Лучше всего дай телеграмму: как здоровье.
Адрес мой: Ст. Кривандино Ленинской Ж. Д., пансионат Саматиха. Отвечай, сообщи о себе в тот же день.

Да, действительно, Литфонд не только оплатил обе путевки в Саматиху, но и всячески озаботился тем, чтобы Мандельштаму были «созданы условия» для отдыха (кто-то из Союза несколько раз звонил главному врачу, справлялся, как и что). Всё шло, пишет Надежда Яковлевна, как по маслу, без неувязок: и розвальни с овчинами на станции, и отдельная палата в общем доме, а затем, в апреле, — и вовсе изолированная изба-читальня, и лыжные прогулки, и предупредительный главврач. Правда, в город съездить почему-то никак не удавалось, и Мандельштам даже однажды спросил: «А мы, часом, не попались в ловушку?» Спросил и тут же забыл, вернее, прогнал эту малоприятную догадку, благо под рукой были и Данте, и Хлебников, и Пушкин (однотомник под редакцией Томашевского), и даже Шевченко.

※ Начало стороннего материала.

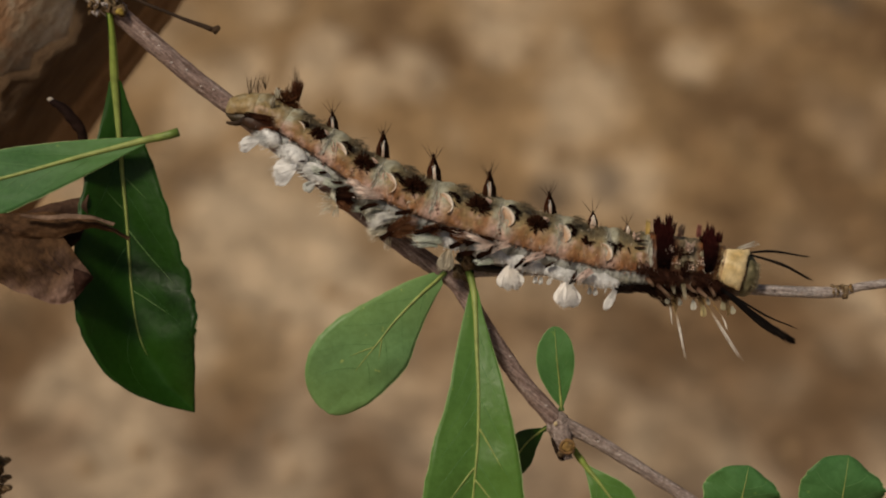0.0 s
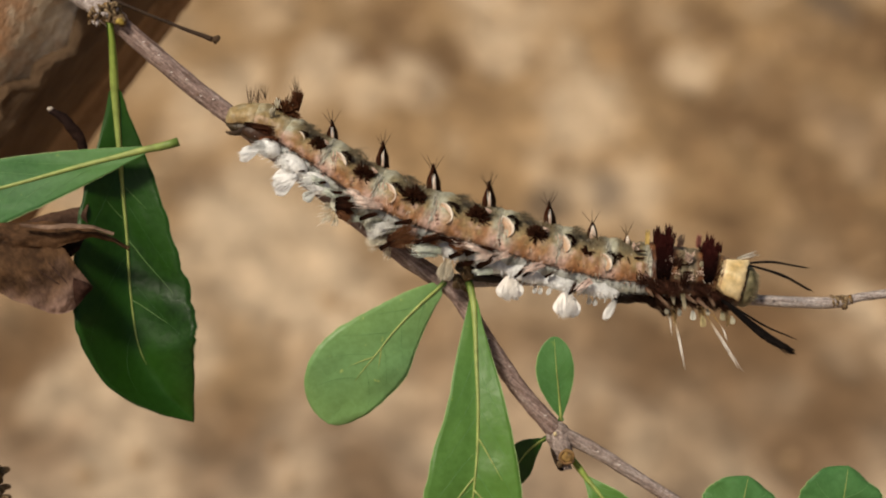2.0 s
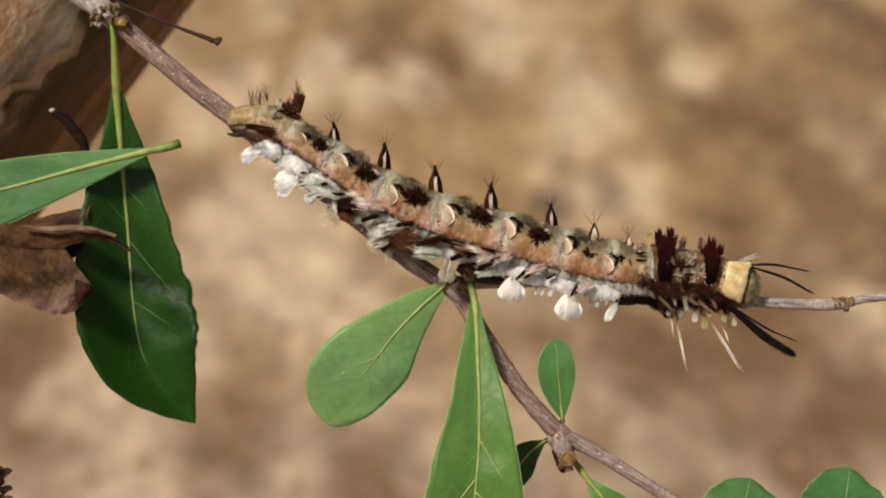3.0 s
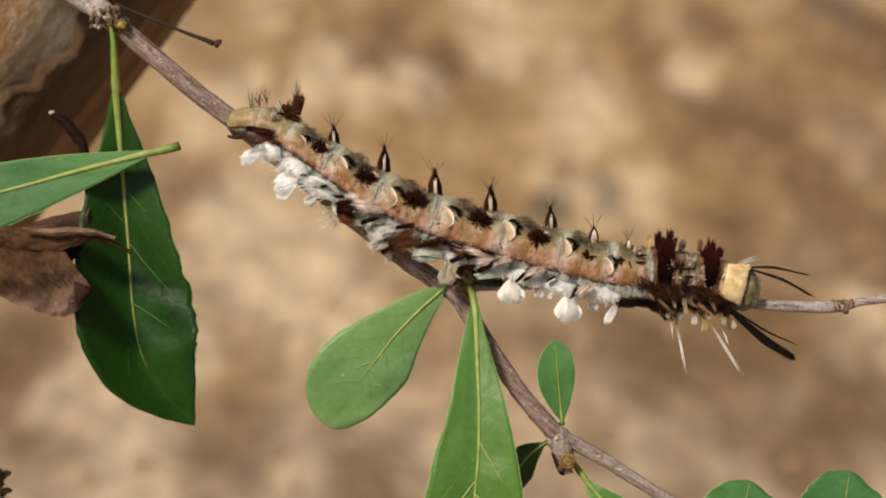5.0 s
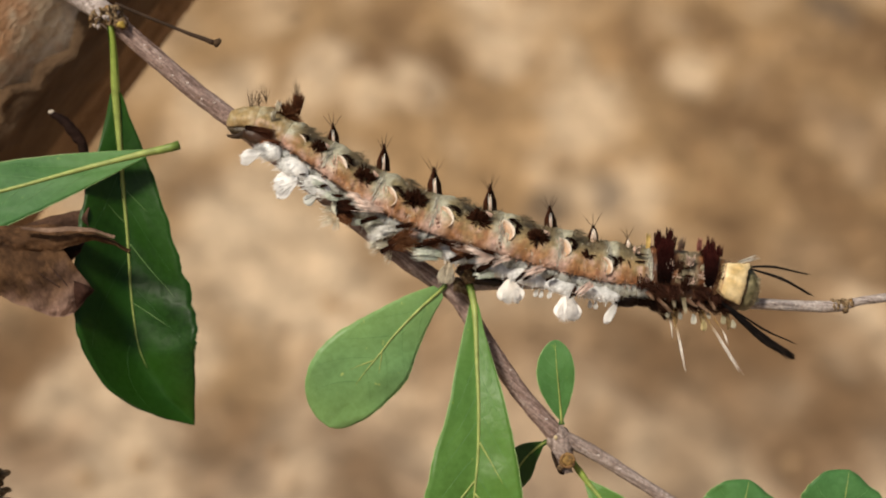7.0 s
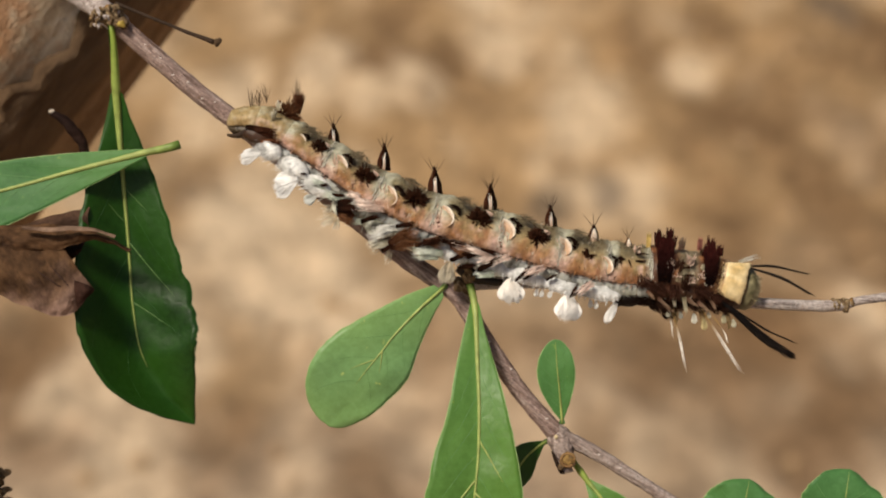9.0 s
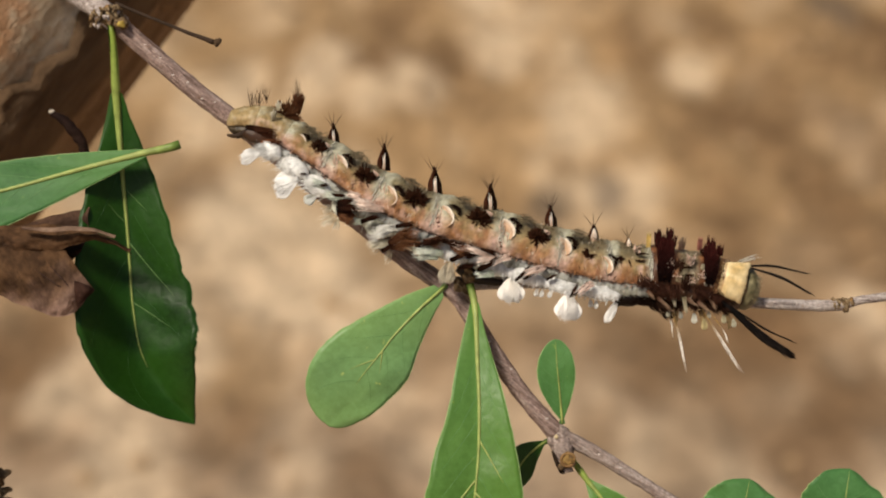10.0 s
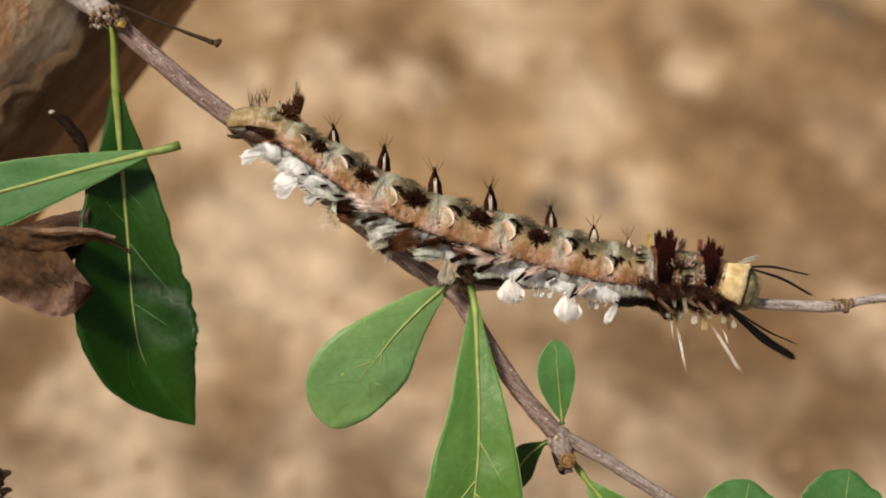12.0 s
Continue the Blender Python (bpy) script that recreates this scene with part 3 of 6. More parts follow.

Поговорить и правда было не с кем: отдыхающие были поглощены флиртом, один только затейник поначалу приставал к Мандельштаму с карикатурными идеями насчет вечера стихов Мандельштама, — поэтому молодая барышня с «пятилетней судимостью», да еще «знакомая Каверина и Тынянова», легко втерлась к нему в доверие. Со временем стало ясно, что барышня, неожиданно уехавшая накануне Первомая, была «шпичкой» и находилась тут в служебной командировке; впрочем, и главврачу просто было велено Мандельштама не выпускать.

Итак, западня? Кошки–мышки?

Малоприятная догадка, кажется, подтверждалась…

И всё же Мандельштама не унывал: «Не всё ли равно? Ведь я им теперь не нужен. Это уже всё прошлое…»

Увы, он ошибался: Саматиха и была западней…

2 мая 1938 года, в Саматихе, Мандельштама арестовали.

Надежду Яковлевну продержали еще несколько дней в Саматихе, а 5 мая отпустили.